• **EXERCISE GOAL**:
Write the data below out exactly as it stands. Do not include the pictures.

• **DATA EXCERPT**:
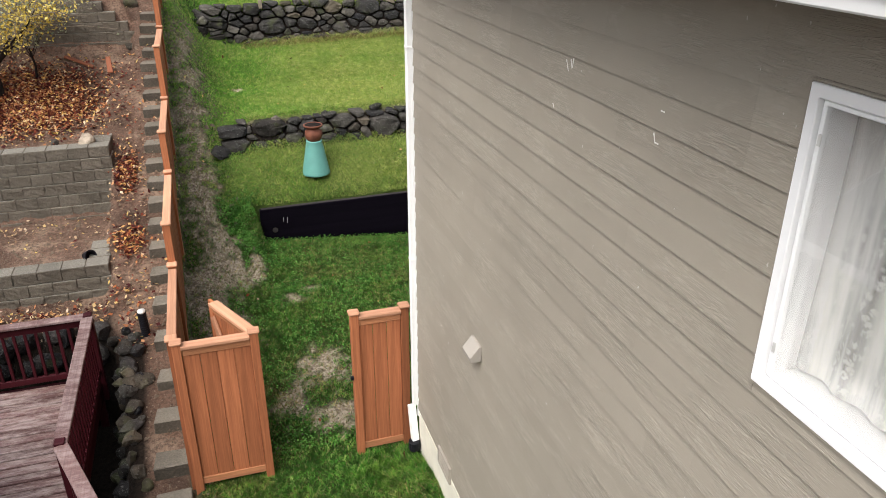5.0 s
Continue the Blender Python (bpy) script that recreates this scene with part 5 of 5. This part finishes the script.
def shingles():
    """Tabs in courses up the front slope, each proud of the one above it; the nearest are parts, the rest one piece."""
    rs = random.Random(17)
    slope = math.atan(0.66)
    tilt = Matrix.Rotation(slope, 4, "X")
    shapes = {}

    def tab(w, cut):
        key = (round(w, 2), cut)
        if key not in shapes:
            bm = bmesh.new()
            h = key[0] / 2 - (0.0016, 0.003, 0.0045)[cut]
            lo = -0.086 + 0.0025 * cut
            th = 0.016 + 0.003 * cut
            top = [bm.verts.new(p) for p in ((-h, lo, th), (h, lo - 0.003, th), (h, 0.07, 0.001), (-h, 0.07, 0.001))]
            bot = [bm.verts.new(p) for p in ((-h, lo, 0.0), (h, lo - 0.003, 0.0))]
            bm.faces.new(top)
            for f in ((bot[0], bot[1], top[1], top[0]), (bot[0], top[0], top[3]), (bot[1], top[2], top[1])):
                bm.faces.new(f).material_index = 1
            shapes[key] = mesh_of(bm, "shingle", M_ROOF)
            shapes[key].materials.append(M_FELT)
        return shapes[key]
    rest_v, rest_f, rest_m = [], [], []
    moss = []
    grey = []
    step = 0.1375 * math.cos(slope)
    y = -0.2
    count = 0
    row = 0
    while y < HIPY + rise - 0.05:
        x = RX - 0.026
        end = 10.28 if y < HIPY else 10.28 - (y - HIPY)
        if y > HIPY:
            x = RX + (y - HIPY)
        first = True
        while x < end:
            w = rs.choice((0.10, 0.12, 0.13, 0.13, 0.14, 0.15, 0.18, 0.22))
            if first:
                w = (0.07, 0.13, 0.10, 0.16)[row % 4]
                first = False
            cx = x + w / 2
            dz = rs.choice((0, 0, 1, 2))
            m = Matrix.Translation((cx, y, roof_z(y) + 0.004)) @ tilt @ Matrix.Rotation(rs.uniform(-0.010, 0.010), 4, "Z")
            me = tab(w, dz)
            if 2.35 < y < 5.2 and x < 3.3 and count < 300:
                part("shingle", me, None, front_slope, "", m)
                count += 1
            else:
                k = len(rest_v)
                rest_v += [m @ v.co for v in me.vertices]
                rest_f += [[i + k for i in p.vertices] for p in me.polygons]
                rest_m += [p.material_index for p in me.polygons]
            if RX + 0.1 < x < 6 and rs.random() < 0.05 + 0.12 * min(1, (x - RX) / 2):
                moss.append((cx, y - 0.078, roof_z(y - 0.078) + 0.012, rs.uniform(0.012, 0.028)))
            if RX + 0.1 < x < 6 and rs.random() < 0.25 + 0.4 * min(1, (x - RX) / 1.5):
                at = rs.random()
                for j in range(rs.randint(6, 13)):
                    grey.append((x + w * at + rs.gauss(0, 0.025), y - 0.074 + rs.uniform(-0.004, 0.006), roof_z(y - 0.074) + 0.012, rs.uniform(0.006, 0.015)))
            x += w
        y += step
        row += 1
    me = bpy.data.meshes.new("far_shingles")
    me.from_pydata([tuple(v) for v in rest_v], [], rest_f)
    me.materials.append(M_ROOF_ISL)
    me.materials.append(M_FELT)
    me.polygons.foreach_set("material_index", rest_m)
    tagged(part("far_shingles", me, None, front_slope), kind="stuff")
    for name, spots, mat, k in (("moss", moss, M_MOSS, 3), ("lichen", grey, M_LICHEN, 1)):
        bm = bmesh.new()
        for x, y, z, s in spots:
            for j in range(rs.randint(1, k)):
                m = Matrix.Translation((x + rs.gauss(0, s), y + rs.gauss(0, s * 0.3), z)) @ tilt @ Matrix.Diagonal((s * rs.uniform(0.8, 1.7), s * 0.8, s * 0.6, 1))
                q = [m @ Vector(v) for v in ((1, 0, 0), (0.3, 0.9, 0), (-0.8, 0.6, 0), (-0.9, -0.5, 0), (0.2, -0.9, 0), (0, 0, 1.0))]
                vs = [bm.verts.new(v) for v in q]
                for a in range(5):
                    bm.faces.new((vs[a], vs[(a + 1) % 5], vs[5]))
        tagged(part(name, bm, mat, front_slope, "green moss tufts on the shingles" if name == "moss" else "grey lichen along the shingle edges"), kind="stuff")


shingles()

• **ANSWER IN FULL**:
5.0 s
Continue the Blender Python (bpy) script that recreates this scene with part 5 of 5. This part finishes the script.
def shingles():
    """Tabs in courses up the front slope, each proud of the one above it; the nearest are parts, the rest one piece."""
    rs = random.Random(17)
    slope = math.atan(0.66)
    tilt = Matrix.Rotation(slope, 4, "X")
    shapes = {}

    def tab(w, cut):
        key = (round(w, 2), cut)
        if key not in shapes:
            bm = bmesh.new()
            h = key[0] / 2 - (0.0016, 0.003, 0.0045)[cut]
            lo = -0.086 + 0.0025 * cut
            th = 0.016 + 0.003 * cut
            top = [bm.verts.new(p) for p in ((-h, lo, th), (h, lo - 0.003, th), (h, 0.07, 0.001), (-h, 0.07, 0.001))]
            bot = [bm.verts.new(p) for p in ((-h, lo, 0.0), (h, lo - 0.003, 0.0))]
            bm.faces.new(top)
            for f in ((bot[0], bot[1], top[1], top[0]), (bot[0], top[0], top[3]), (bot[1], top[2], top[1])):
                bm.faces.new(f).material_index = 1
            shapes[key] = mesh_of(bm, "shingle", M_ROOF)
            shapes[key].materials.append(M_FELT)
        return shapes[key]
    rest_v, rest_f, rest_m = [], [], []
    moss = []
    grey = []
    step = 0.1375 * math.cos(slope)
    y = -0.2
    count = 0
    row = 0
    while y < HIPY + rise - 0.05:
        x = RX - 0.026
        end = 10.28 if y < HIPY else 10.28 - (y - HIPY)
        if y > HIPY:
            x = RX + (y - HIPY)
        first = True
        while x < end:
            w = rs.choice((0.10, 0.12, 0.13, 0.13, 0.14, 0.15, 0.18, 0.22))
            if first:
                w = (0.07, 0.13, 0.10, 0.16)[row % 4]
                first = False
            cx = x + w / 2
            dz = rs.choice((0, 0, 1, 2))
            m = Matrix.Translation((cx, y, roof_z(y) + 0.004)) @ tilt @ Matrix.Rotation(rs.uniform(-0.010, 0.010), 4, "Z")
            me = tab(w, dz)
            if 2.35 < y < 5.2 and x < 3.3 and count < 300:
                part("shingle", me, None, front_slope, "", m)
                count += 1
            else:
                k = len(rest_v)
                rest_v += [m @ v.co for v in me.vertices]
                rest_f += [[i + k for i in p.vertices] for p in me.polygons]
                rest_m += [p.material_index for p in me.polygons]
            if RX + 0.1 < x < 6 and rs.random() < 0.05 + 0.12 * min(1, (x - RX) / 2):
                moss.append((cx, y - 0.078, roof_z(y - 0.078) + 0.012, rs.uniform(0.012, 0.028)))
            if RX + 0.1 < x < 6 and rs.random() < 0.25 + 0.4 * min(1, (x - RX) / 1.5):
                at = rs.random()
                for j in range(rs.randint(6, 13)):
                    grey.append((x + w * at + rs.gauss(0, 0.025), y - 0.074 + rs.uniform(-0.004, 0.006), roof_z(y - 0.074) + 0.012, rs.uniform(0.006, 0.015)))
            x += w
        y += step
        row += 1
    me = bpy.data.meshes.new("far_shingles")
    me.from_pydata([tuple(v) for v in rest_v], [], rest_f)
    me.materials.append(M_ROOF_ISL)
    me.materials.append(M_FELT)
    me.polygons.foreach_set("material_index", rest_m)
    tagged(part("far_shingles", me, None, front_slope), kind="stuff")
    for name, spots, mat, k in (("moss", moss, M_MOSS, 3), ("lichen", grey, M_LICHEN, 1)):
        bm = bmesh.new()
        for x, y, z, s in spots:
            for j in range(rs.randint(1, k)):
                m = Matrix.Translation((x + rs.gauss(0, s), y + rs.gauss(0, s * 0.3), z)) @ tilt @ Matrix.Diagonal((s * rs.uniform(0.8, 1.7), s * 0.8, s * 0.6, 1))
                q = [m @ Vector(v) for v in ((1, 0, 0), (0.3, 0.9, 0), (-0.8, 0.6, 0), (-0.9, -0.5, 0), (0.2, -0.9, 0), (0, 0, 1.0))]
                vs = [bm.verts.new(v) for v in q]
                for a in range(5):
                    bm.faces.new((vs[a], vs[(a + 1) % 5], vs[5]))
        tagged(part(name, bm, mat, front_slope, "green moss tufts on the shingles" if name == "moss" else "grey lichen along the shingle edges"), kind="stuff")


shingles()